Images of green fields, undulating hills and red barns are burned into our subconscious. We grew-up watching films that portrayed fierce individualism, an American birth right. The lives of cattle rustlers and farmers appealed to this spirit. Well, this idyllic picture of agrarian America has gone the way of the horse-pulled carriage.

Today, factory farming, corporate ranching and industrial slaughterhouses represent the methods that produce our foods. The practice of raising animals, in high density confinement without the presence of natural vegetation and with an inability to remove fecal wastes, has led to the degradation of our food supply. To ensure safety in the beef produced, they feed the cows antibiotics and irradiate the beef after slaughter.


Cattle and beef production represents the largest segment of American agriculture. The methods used to increase revenue include  feeding its animals with government subsidized crops and expanding the use of confinement feeding technology with minimal pasture based production. Its the same with chickens.

Confining and overcrowding animals in dry indoor farms is designed to produce the most meat, eggs and milk at the lowest possible cost. The lack exercise in these cows, pigs, turkeys and chicken causes them to develop weak bones and atrophied muscles. Conditions eerily familiar to today’s kids. It also provides the optimum conditions for viral mutations and the transmission of infectious diseases.


Because of their cost efficient methods of farming there is now widespread destruction of the environment, including depleting and polluting our water supplies, degrading our soils, and relying on pesticides.


In fact, Monsanto is at the center of a controversy. This should come as no surprise since Monsanto was the chemical company that produced the pesticide DDT (Dichloro-Diphenyl-Trichloro-ethane).


DDT contained dioxin, a known carcinogen. DDT had such a negative environmental impact that is was banned in the US in the 1970’s. Monsanto continue to sell the pesticide to the rest of the world despite its known danger.

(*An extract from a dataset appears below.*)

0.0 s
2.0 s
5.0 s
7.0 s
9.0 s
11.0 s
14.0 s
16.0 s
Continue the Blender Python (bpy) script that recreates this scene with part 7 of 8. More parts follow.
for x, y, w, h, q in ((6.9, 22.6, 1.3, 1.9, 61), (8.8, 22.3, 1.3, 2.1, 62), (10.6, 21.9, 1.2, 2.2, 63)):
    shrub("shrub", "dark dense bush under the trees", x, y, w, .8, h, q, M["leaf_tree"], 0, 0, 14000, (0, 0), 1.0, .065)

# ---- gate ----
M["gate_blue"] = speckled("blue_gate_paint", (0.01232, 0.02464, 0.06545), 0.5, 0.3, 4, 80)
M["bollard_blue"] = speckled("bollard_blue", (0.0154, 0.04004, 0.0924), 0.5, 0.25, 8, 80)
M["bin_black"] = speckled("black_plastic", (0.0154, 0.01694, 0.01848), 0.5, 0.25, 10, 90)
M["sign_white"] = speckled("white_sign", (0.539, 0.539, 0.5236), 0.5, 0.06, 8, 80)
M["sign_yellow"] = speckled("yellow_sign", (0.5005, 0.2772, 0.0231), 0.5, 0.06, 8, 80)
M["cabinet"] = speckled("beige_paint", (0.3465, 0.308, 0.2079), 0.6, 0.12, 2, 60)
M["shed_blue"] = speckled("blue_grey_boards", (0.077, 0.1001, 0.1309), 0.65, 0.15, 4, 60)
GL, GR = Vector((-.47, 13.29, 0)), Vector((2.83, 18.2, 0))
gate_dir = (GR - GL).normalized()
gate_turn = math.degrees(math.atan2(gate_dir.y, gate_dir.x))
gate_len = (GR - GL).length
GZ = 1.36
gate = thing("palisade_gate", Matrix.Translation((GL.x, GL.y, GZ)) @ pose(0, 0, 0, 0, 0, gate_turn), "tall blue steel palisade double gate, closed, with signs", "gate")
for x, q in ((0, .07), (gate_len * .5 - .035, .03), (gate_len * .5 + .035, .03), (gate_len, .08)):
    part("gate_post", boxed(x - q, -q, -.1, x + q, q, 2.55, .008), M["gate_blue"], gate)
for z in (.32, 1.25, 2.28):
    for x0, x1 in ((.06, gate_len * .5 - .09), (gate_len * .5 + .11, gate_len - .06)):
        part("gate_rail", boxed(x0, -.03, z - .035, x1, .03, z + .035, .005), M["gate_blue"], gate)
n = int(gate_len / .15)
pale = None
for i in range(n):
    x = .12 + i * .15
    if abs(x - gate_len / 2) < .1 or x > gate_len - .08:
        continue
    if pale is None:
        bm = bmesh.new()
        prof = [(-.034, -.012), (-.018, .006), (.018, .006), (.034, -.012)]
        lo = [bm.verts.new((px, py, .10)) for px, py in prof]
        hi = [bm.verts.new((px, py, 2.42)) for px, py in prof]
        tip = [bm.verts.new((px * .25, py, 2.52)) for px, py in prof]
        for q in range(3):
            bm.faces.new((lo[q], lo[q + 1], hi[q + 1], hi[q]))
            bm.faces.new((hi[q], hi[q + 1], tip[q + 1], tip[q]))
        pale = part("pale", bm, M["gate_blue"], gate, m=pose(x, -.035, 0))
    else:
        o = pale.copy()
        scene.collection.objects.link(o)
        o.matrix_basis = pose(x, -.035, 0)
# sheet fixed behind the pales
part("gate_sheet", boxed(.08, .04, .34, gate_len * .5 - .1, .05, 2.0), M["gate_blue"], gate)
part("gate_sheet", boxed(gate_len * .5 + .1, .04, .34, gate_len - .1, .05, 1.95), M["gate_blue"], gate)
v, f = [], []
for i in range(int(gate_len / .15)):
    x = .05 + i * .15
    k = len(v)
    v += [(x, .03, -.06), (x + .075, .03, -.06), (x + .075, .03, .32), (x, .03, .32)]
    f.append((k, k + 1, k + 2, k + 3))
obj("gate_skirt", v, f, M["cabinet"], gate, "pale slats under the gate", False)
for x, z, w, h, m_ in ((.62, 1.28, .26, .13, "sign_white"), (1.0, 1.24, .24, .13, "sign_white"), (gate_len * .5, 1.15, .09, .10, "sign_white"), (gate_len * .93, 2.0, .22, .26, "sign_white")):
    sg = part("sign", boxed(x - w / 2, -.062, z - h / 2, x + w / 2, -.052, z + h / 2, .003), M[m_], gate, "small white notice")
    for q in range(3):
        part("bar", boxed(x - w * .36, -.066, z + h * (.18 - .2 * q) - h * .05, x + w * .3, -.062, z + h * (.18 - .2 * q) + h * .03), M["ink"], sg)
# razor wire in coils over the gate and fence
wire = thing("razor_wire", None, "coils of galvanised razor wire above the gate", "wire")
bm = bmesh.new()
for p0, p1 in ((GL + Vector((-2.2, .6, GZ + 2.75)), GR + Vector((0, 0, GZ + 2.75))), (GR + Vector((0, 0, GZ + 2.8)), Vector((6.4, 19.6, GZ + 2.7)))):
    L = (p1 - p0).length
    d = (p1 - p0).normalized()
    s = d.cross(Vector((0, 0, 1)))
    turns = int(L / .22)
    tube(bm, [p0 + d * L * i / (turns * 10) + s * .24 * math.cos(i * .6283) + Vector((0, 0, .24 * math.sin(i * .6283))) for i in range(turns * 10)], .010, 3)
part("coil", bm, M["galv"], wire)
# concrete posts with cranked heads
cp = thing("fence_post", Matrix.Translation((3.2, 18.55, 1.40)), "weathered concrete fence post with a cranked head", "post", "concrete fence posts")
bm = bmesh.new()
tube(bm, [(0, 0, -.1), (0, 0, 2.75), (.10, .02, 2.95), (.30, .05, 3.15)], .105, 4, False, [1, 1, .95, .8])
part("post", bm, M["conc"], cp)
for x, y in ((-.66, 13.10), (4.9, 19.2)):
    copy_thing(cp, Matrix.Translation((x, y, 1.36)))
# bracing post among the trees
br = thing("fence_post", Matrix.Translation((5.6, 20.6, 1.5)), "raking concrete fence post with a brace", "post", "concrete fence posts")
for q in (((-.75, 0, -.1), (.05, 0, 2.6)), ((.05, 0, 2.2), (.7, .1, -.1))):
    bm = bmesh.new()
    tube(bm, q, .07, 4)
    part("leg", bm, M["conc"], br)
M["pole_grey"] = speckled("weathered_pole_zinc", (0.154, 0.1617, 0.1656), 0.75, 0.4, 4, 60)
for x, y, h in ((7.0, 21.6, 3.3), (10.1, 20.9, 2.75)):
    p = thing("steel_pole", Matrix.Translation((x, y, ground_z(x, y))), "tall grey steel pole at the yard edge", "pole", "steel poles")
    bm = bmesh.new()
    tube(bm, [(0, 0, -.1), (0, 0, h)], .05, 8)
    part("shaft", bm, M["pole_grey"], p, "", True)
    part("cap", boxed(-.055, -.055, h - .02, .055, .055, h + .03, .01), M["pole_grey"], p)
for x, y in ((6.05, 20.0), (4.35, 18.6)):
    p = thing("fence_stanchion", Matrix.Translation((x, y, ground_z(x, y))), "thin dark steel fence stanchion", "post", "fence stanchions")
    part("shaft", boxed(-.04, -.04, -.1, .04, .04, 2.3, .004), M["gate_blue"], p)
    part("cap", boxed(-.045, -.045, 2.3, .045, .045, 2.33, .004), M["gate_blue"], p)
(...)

Monsanto also manufactured the herbicide and exfoliant, Agent Orange, a mixture of two phenoxyl herbicides. 2,4-dichlorophenoxyacetic acid and 2,4,5-trichlorophenoxyacetic acid.

Agent Orange cause deaths and deformities similar to Zyklon-B,the most famous killer chemical.  Zyklon-B is a cyanide-based pesticide used during the Holocaust.


Monsanto has now genetically modified the soybean seed in order for it to thrive in the presence of its very powerful pesticide, Round-Up. This genetic modification to its own poison allowed Monsanto to capture over 90% of the soybean market whereas it barely had a presence before.

These corporations have genetically modified the animal’s genes. They have fattened cows, chicken and pigs with corn products, increased the use of pesticides, fostered an environment rich in E.coli bacteria, and then overused antibiotics to kill them.

In fact, conditions are so unsanitary that children have actually died after eating burgers contaminated with the bacterium Escherichia coli O157:H7 while many others developed kidney ailments years later.